In his teaching, Detmer implements Favre-simulators. In many drills, he has quarterbacks scramble and throw off-balance.

In a game, he says, nothing is perfect. Hell breaks loose. And Favre thrived in the flames.

Rewind to Favre's momentous, first-ever three-interception disaster. He was dreadful in a 27-7 loss to the Giants in 1992. So on Monday morning, for the first time all season, Mike Holmgren decided to watch film with the QBs.

Again, and again, Holmgren hit pause, repeated the play call and asked Favre what was on his mind. Each time, Favre would say, “Well—”

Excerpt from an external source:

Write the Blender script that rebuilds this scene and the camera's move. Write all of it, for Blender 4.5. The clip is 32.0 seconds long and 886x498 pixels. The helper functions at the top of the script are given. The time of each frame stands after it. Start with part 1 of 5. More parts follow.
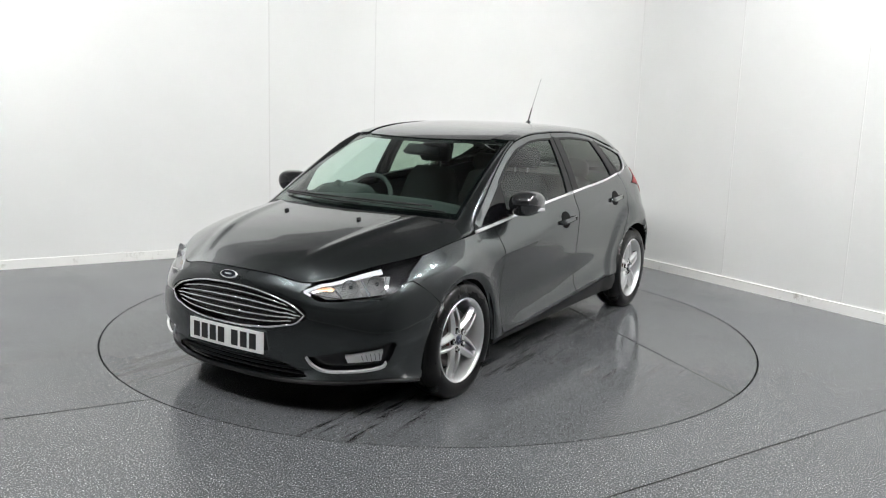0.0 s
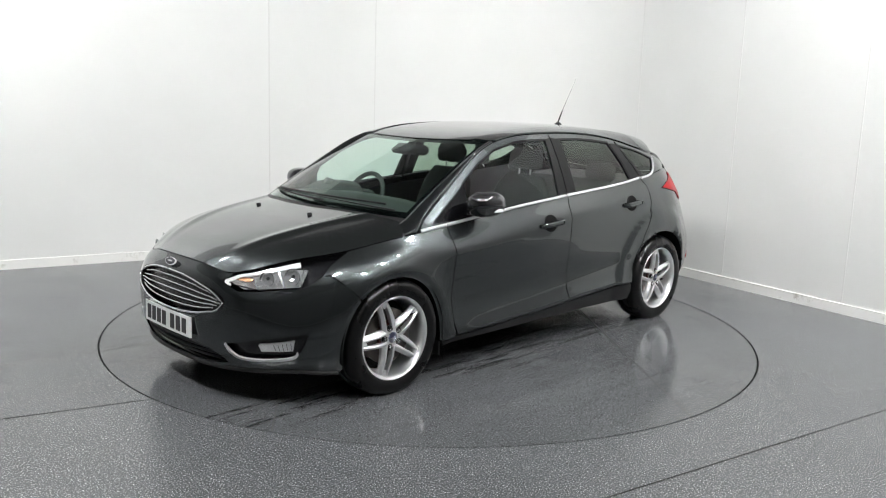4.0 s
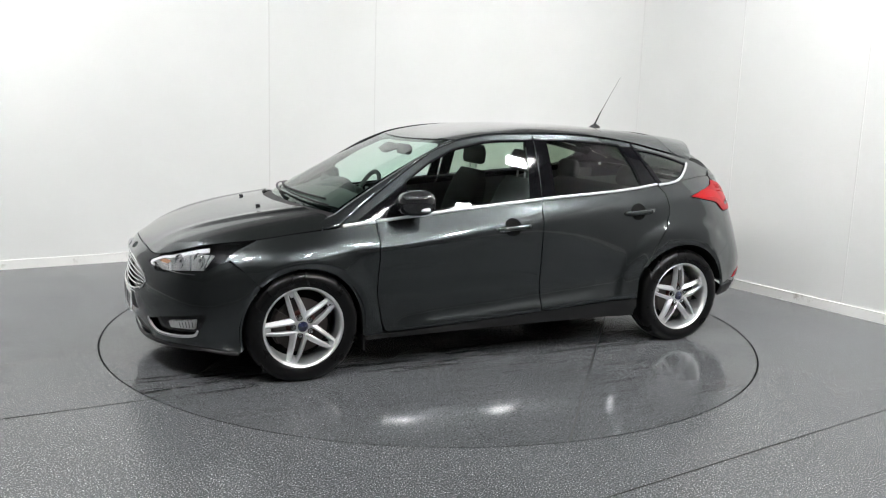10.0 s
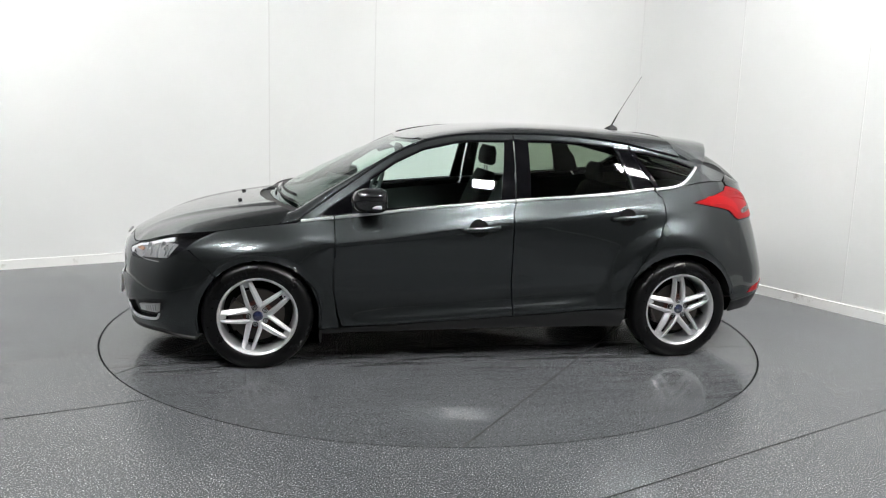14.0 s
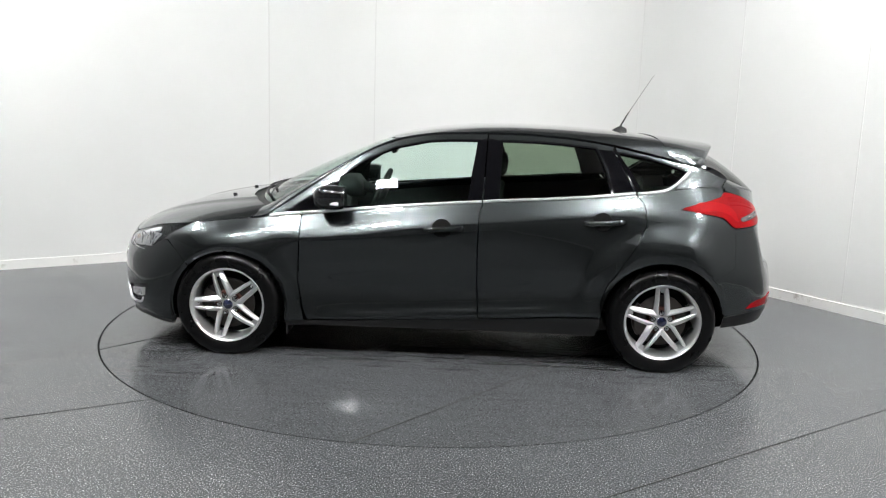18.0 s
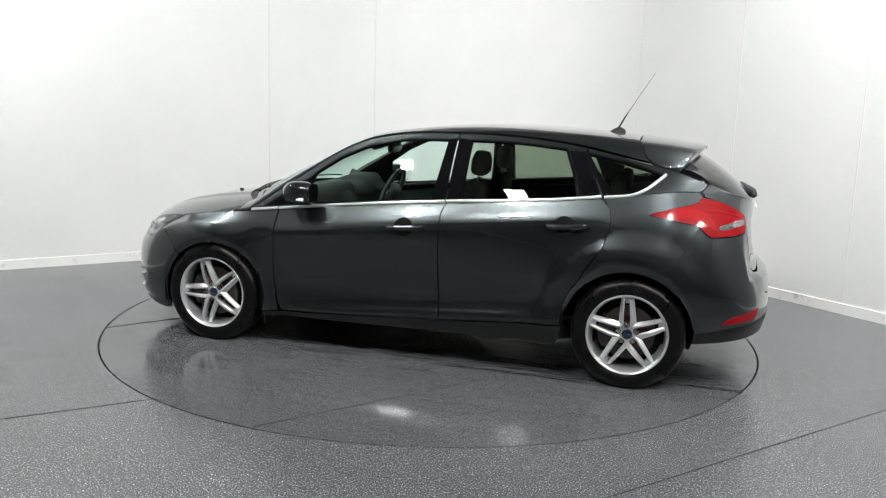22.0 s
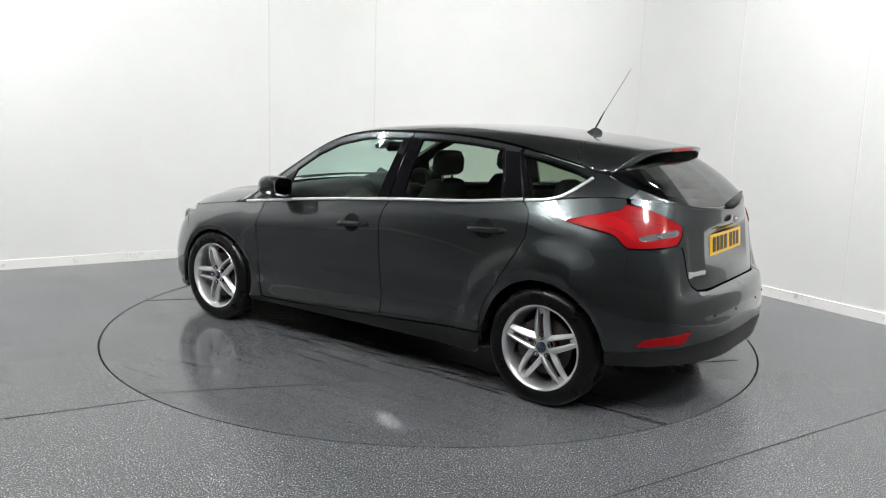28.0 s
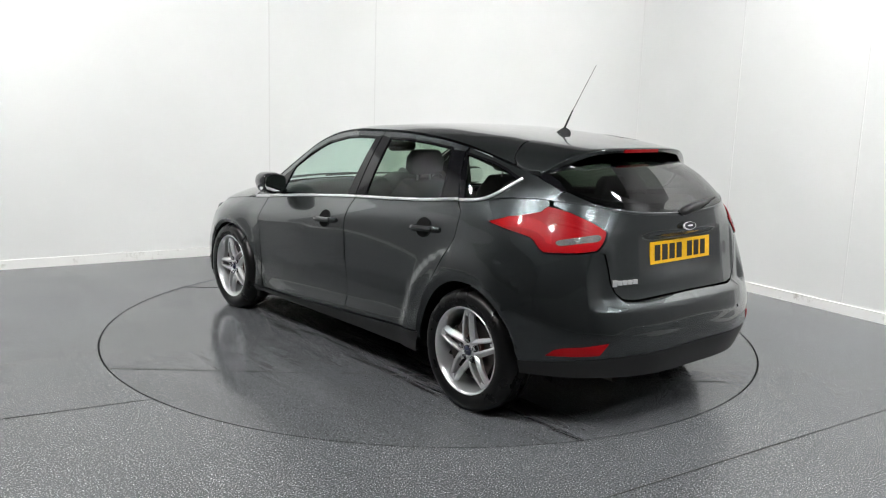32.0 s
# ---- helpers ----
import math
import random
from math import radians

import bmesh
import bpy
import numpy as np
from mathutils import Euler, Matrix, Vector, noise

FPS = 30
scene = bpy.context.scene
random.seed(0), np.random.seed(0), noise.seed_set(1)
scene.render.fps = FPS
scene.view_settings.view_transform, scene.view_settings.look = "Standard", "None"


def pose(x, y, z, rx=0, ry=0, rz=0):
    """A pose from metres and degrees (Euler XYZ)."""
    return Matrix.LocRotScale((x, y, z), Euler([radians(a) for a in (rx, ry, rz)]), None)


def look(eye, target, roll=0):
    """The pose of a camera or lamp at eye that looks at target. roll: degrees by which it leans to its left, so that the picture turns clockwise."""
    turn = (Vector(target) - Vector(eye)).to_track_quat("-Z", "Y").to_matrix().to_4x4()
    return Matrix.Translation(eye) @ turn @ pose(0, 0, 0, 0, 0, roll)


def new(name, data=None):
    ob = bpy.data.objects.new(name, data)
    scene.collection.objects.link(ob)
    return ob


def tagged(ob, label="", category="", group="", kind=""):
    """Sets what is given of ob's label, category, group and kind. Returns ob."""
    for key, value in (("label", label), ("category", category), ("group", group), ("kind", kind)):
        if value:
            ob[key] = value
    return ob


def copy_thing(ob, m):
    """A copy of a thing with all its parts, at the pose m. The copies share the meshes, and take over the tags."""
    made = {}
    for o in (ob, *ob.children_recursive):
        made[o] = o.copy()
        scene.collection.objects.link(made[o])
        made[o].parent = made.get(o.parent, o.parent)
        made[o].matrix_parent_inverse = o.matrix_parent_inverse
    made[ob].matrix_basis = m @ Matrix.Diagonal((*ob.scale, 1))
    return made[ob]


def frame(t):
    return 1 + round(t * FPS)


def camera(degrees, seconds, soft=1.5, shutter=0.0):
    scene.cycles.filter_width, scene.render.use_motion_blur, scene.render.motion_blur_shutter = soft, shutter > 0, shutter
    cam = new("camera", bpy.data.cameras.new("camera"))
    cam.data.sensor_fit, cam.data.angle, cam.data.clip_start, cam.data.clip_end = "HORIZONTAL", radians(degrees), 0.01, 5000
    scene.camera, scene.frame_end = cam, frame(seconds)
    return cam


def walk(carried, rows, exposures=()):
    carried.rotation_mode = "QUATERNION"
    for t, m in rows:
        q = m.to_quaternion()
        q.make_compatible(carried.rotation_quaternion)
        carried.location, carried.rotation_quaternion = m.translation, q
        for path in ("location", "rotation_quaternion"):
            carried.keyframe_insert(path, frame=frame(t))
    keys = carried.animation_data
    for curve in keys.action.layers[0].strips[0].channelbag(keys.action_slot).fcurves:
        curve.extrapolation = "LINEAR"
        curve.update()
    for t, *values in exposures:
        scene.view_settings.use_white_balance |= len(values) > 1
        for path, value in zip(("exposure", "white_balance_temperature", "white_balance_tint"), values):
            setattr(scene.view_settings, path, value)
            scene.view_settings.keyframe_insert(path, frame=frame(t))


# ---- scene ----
from mathutils import geometry

# ---- camera: stands still before the turntable ----
EYE = Vector((0.0, -5.860, 1.5685))
cam = camera(56.32, 32.0, soft=1.1)
YAW, PITCH = radians(-0.716), radians(-9.953)
AHEAD = Vector((-math.sin(YAW) * math.cos(PITCH), math.cos(YAW) * math.cos(PITCH), math.sin(PITCH)))
VIEW = look(EYE, EYE + AHEAD, 1.793)
walk(cam, [(0.0, VIEW), (32.0, VIEW)], exposures=((0.0, 0.0), (32.0, 0.0)))

# ---- world: a closed room, lit by its ceiling panels ----
world = bpy.data.worlds.new("studio")
scene.world = world
world.use_nodes = True
world.node_tree.nodes["Background"].inputs[0].default_value = (0.8, 0.85, 0.9, 1)
world.node_tree.nodes["Background"].inputs[1].default_value = 0.02
PANEL_POWER = 335.0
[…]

“Everybody in the room knew he had no idea why he was looking where he was looking—Brett included,” Detmer said. “And finally, Brett was like, “Well ... I don't know.' Holmgren just about halfway through turned the film off and walked away.”

He didn't know what a nickel defense was—Detmer explained it. He didn't know what a “1” or “3” technique was on the defensive line. But Favre found a way to, as Detmer puts, “gunsling it in for a win.”

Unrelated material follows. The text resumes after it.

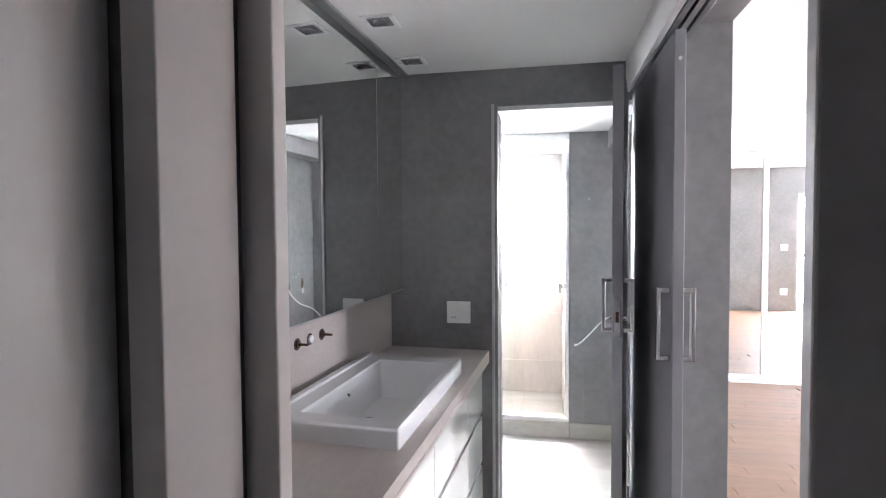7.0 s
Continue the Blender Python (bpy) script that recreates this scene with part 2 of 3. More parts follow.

Whereas Steve Young was overly “nervous,” Mariucci says Favre was truly loose. Carefree.

Maybe fans should understand 2008. That summer was an extension of the man. This is the same player who suffered a concussion against the Giants in 2004, sat out two plays—two—and then threw a fourth-and-5 touchdown.

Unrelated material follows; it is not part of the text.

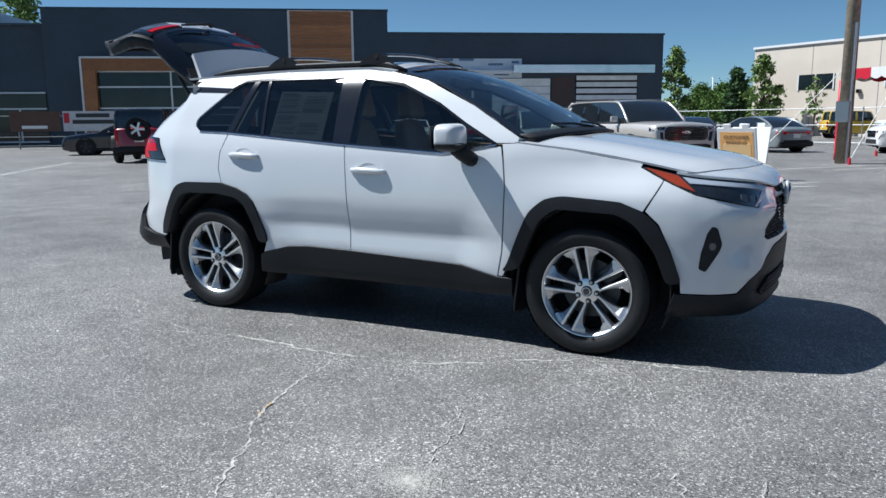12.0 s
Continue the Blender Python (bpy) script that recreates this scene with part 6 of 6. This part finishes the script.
arch = part("arched_window", prism([(34.0, 0.3), (39.0, 0.3), (39.0, 5.0)] + [(36.5 + 2.5 * math.cos(a), 5.0 + 2.5 * math.sin(a)) for a in span(0, math.pi, 19)] + [(34.0, 5.0)], 0.05, Matrix.Translation((0, arch_y + 0.06, 0)) @ pose(0, 0, 0, 90)), SHOP_GLASS, grey_shop)
part("arch_surround", tube([(39.25, arch_y + 0.05, 0)] + ring_pts + [(33.75, arch_y + 0.05, 0)], 0.26, 6), WHITE_METAL, arch)
for r in (1.2,):
    part("arch_bar", tube([(36.5 + r * math.cos(a), arch_y + 0.10, 5.0 + r * math.sin(a)) for a in span(0, math.pi, 15)], 0.07, 6), WHITE_METAL, arch)
for a in span(0, math.pi, 7):
    part("arch_bar", tube([(36.5 + (1.2 if 0 < a < 3.1 else 0.0) * math.cos(a), arch_y + 0.10, 5.0 + 1.2 * math.sin(a)), (36.5 + 2.5 * math.cos(a), arch_y + 0.10, 5.0 + 2.5 * math.sin(a))], 0.06, 6), WHITE_METAL, arch)
for s in (34.0, 35.25, 36.5, 37.75, 39.0):
    part("arch_bar", tube([(s, arch_y + 0.10, 0.3), (s, arch_y + 0.10, 5.0)], 0.06, 6), WHITE_METAL, arch)
for z in (0.3, 2.4, 3.7, 5.0):
    part("arch_bar", tube([(34.0, arch_y + 0.10, z), (39.0, arch_y + 0.10, z)], 0.06, 6), WHITE_METAL, arch)
for s0, s1, z0, z1, y in ((41.2, 43.1, 0.6, 5.0, 0.6), (26.2, 30.6, 0.3, 4.95, 0.5), (46.5, 50, 0.5, 4.2, 0.4)):
    win = part("shop_window", block(s0, s1, z0, z1, y, y + 0.06), SHOP_GLASS, grey_shop)
    for z in (z0, z0 + (z1 - z0) * 0.33, z0 + (z1 - z0) * 0.68, z1):
        part("mullion", block(s0, s1, z - 0.06, z + 0.06, y + 0.06, y + 0.12), WHITE_METAL, win)
    for s in (s0, s1):
        part("mullion", block(s - 0.05, s + 0.05, z0, z1, y + 0.06, y + 0.12), WHITE_METAL, win)
part("garage_door", block(45.0, 48.0, 0, 3.2, 0.4, 0.46), ROLL_WHITE, grey_shop)

bl, br = Vector((-66, -2.3, 0)), Vector((-51.5, 20.3, 0))
bu = (br - bl).normalized()
bn = Vector((bu.y, -bu.x, 0))
beige = thing("beige_warehouse", "long low beige stucco building with strip windows", "building", m=Matrix.Translation(bl) @ Matrix(((bu.x, -bn.x, 0, 0), (bu.y, -bn.y, 0, 0), (0, 0, 1, 0), (0, 0, 0, 1))))
blen = (br - bl).length
part("wall", block(0, blen, 0, 7.15, 0, 18), BEIGE, beige)
part("roof_coping", block(-0.1, blen + 0.1, 7.15, 7.33, -0.12, 18), WHITE_METAL, beige)
for s in span(0, blen, 6)[1:-1]:
    part("wall_joint", block(s - 0.02, s + 0.02, 0.2, 7.1, -0.01, 0), GREY_PRINT, beige)
for s in (4.2, 11.2, 18.2):
    win = part("strip_window", block(s, s + 3.1, 3.65, 4.8, -0.04, 0.0), SHOP_GLASS, beige)
    for x0 in (s, s + 1.5, s + 3.02):
        part("window_frame", block(x0, x0 + 0.1, 3.6, 4.85, -0.08, -0.04), WHITE_METAL, win)
for s in (9.2, 16.5):
    part("wall_light", block(s, s + 0.3, 3.2, 3.5, -0.25, 0.0, 0.04), GLOSS_BLACK, beige)

far_shop = thing("low_white_shop", "low white shop front with dark glazing beyond the tent", "building", m=Matrix.Translation((-47, 24.5, 0)) @ pose(0, 0, 0, 0, 0, 58))
part("wall", block(0, 15, 0, 4.6, 0, 8), PANEL_GREY, far_shop)
for s in (1.2, 4.6, 8.0, 11.4):
    win = part("shop_window", block(s, s + 2.8, 0.3, 3.2, -0.05, 0), SHOP_GLASS, far_shop)
    for k in range(4):
        part("mullion", block(s + 0.9 * k, s + 0.9 * k + 0.08, 0.3, 3.2, -0.1, -0.05), WHITE_METAL, win)

# ---------- poles, wires, signs ----------
WOOD_POLE = material("weathered_wood_pole", (0.20, 0.17, 0.125), 0.85, grain=0.25, size=9, stain=0.2, bump=0.4, bump_size=40)
POLE_WHITE = material("white_steel_pole", (0.66, 0.67, 0.68), 0.4, grain=0.05, size=20)
tele = thing("utility_pole", "weathered wooden utility pole with a grey meter box", "pole", m=pose(-20.5, 4.2, 0))
part("pole_shaft", tube([(0, 0, 0), (0, 0, 6), (0.03, 0, 13.5)], [0.20, 0.18, 0.13], 12), WOOD_POLE, tele, smooth=True)
part("meter_box", box((0.22, -0.1, 1.5), (0.25, 0.35, 0.6), None, 0.02), STEEL, tele)
part("conduit", tube([(0.18, 0.1, 0), (0.18, 0.1, 4.0)], 0.04, 8), STEEL, tele)
lamp_pole = thing("light_pole", "tall white steel lot light pole", "light pole", "lot light poles", m=pose(-17.0, 11.3, 0))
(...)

Ride off quietly into a bay sunset? Please. After a five-year thaw, the Packers can celebrate Favre for who he is.

Said Mariucci, “When he goes into the Pro Football Hall of Fame, it'll be that way too—it'll be 'this guy played more games in a row than anybody here.'”

Last July, Detmer got a call from Favre. The old MVP was about to take over as offensive coordinator at Oak Grove (Mississippi) High School and needed advice.

“Here's what I'm thinking,” Favre told Detmer. “Four or five runs. Four or five play-actions off of those. Some sprint-outs.”

Silence.

“That's pretty good,” Detmer said. “When do you start?”

“Tomorrow,” Favre replied. To which, Detmer nearly burst out laughing like he did that day in the film room.

“Well,” he told him, “you might want to get some of that on paper and get a playbook put together.”

No, nothing has changed. Favre coaches like he plays. “Just wingin' it,” Detmer calls it. Just wingin' it led to a high school state championship that fall. And just wingin' it worked out pretty well in Green Bay, too.